“Shirley” is deliriously entertaining


Courtesy of Neon

Ver Lumod

“Shirley,” the latest film based on the life of horror writer Shirley Jackson, is dizzyingly spellbinding, as it subverts expectations of what a biopic can do.

The titular character, played by Elisabeth Moss, is hard at work on what would become her masterpiece “Hangsaman” in 1951. Living with her professor husband Stanley Hyman, played by Michael Stuhlbarg, her creative process involves self-loathing and staying at home all day. This fragile symbiosis is further upended when Stanley’s teaching assistant Fred Nemser, played by Logan Lerman, moves into their home with his pregnant wife Rose, played by Odessa Young. The eccentric couple then gradually manipulate the young couple, as Shirley puts herself hard at work on her novel.

For all intents and purposes, “Shirley” does not fit into the conventional standards of a biopic.

Moreover, it is based on the 2014 novel by Susan Scarf Merrell. It doesn’t make sense citing claims of historical inaccuracy, since it uses the character of Shirley Jackson to impart a sensory experience that is free of facts that may otherwise bog the whole proceedings down. Much like Martin Scorsese’s depiction of Jesus Christ in the 1989 film “The Last Temptation of Christ,” “Shirley” turns its eccentric subject into a vehicle for subjective, trippy and serious entertainment.

Director Josephine Decker is no stranger to experimental films that boggle the mind, one of which is the 2018 arthouse delight “Madeline’s Madeline.” In “Shirley” she is in total control, translating the engrossing script written by Sarah Gubbins into a dizzyingly potent story of creative forces at work.

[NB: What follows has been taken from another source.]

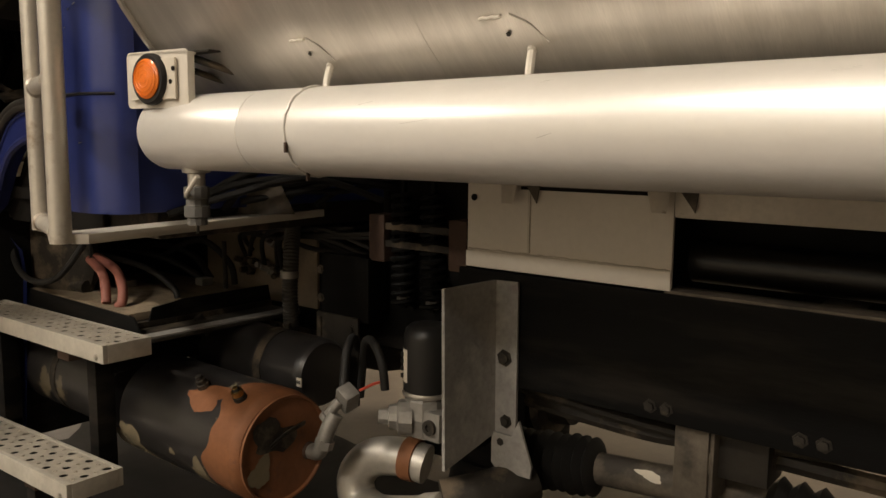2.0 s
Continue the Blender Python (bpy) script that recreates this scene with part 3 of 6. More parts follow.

Moreover, Decker makes use of a stacked cast, turning in stellar performances from Stuhlbarg, Lerman, and Young as characters populated in Shirley’s fragile world.

Speaking of the cast, Moss has distinguished herself yet again as a dead ringer for the main character. The actress has played self-destructive characters before in films like “Her Smell,” as well as tormented ones in the recent “Invisible Man” remake. She manages to meld these personas together in a mesmerizing performance. The viewer repulses her and then feels sorry for her in the next breath. It’s only a testament to Moss’s versatile acting.

Much like the recent film “Portrait of a Lady on Fire,” “Shirley” provides a window into the momentary independence that its female characters enact.

Rose is a sexually adventurous woman trapped in her duties as a “young wifey” to her academic-minded husband. She finds herself enthralled to Shirley, who is someone with an IDGAF attitude. She holds her on a pedestal where she finds a chance to be as freewheeling as she can be. The resulting complicated relationship is interesting to watch, as the two try to make sense of the stifled opportunities that society doesn’t want them to take.

The film has an oddball quality to it that may excite or irritate the viewer. The beautiful cinematography from Sturla Brandth Grøvlen, combined with the swirling score of Tamar-kali, conspire to create a beautiful mess capturing Shirley’s warped mindset. “Shirley” may have the confounding effect of a bitter cocktail that will test the viewer’s patience. But if one turns off her mind, relax, and float downstream, she will be treated to a reassuringly trippy journey into the depths.

With “Shirley,” Decker inevitably takes on the persona of her subject. She doesn’t aim to provide easy answers, nor try to play it safe. The film’s climax is something to be debated about for years to come, which is a testament to the film’s spellbinding qualities. In fact, Shirley Jackson herself might even approve of the film’s message.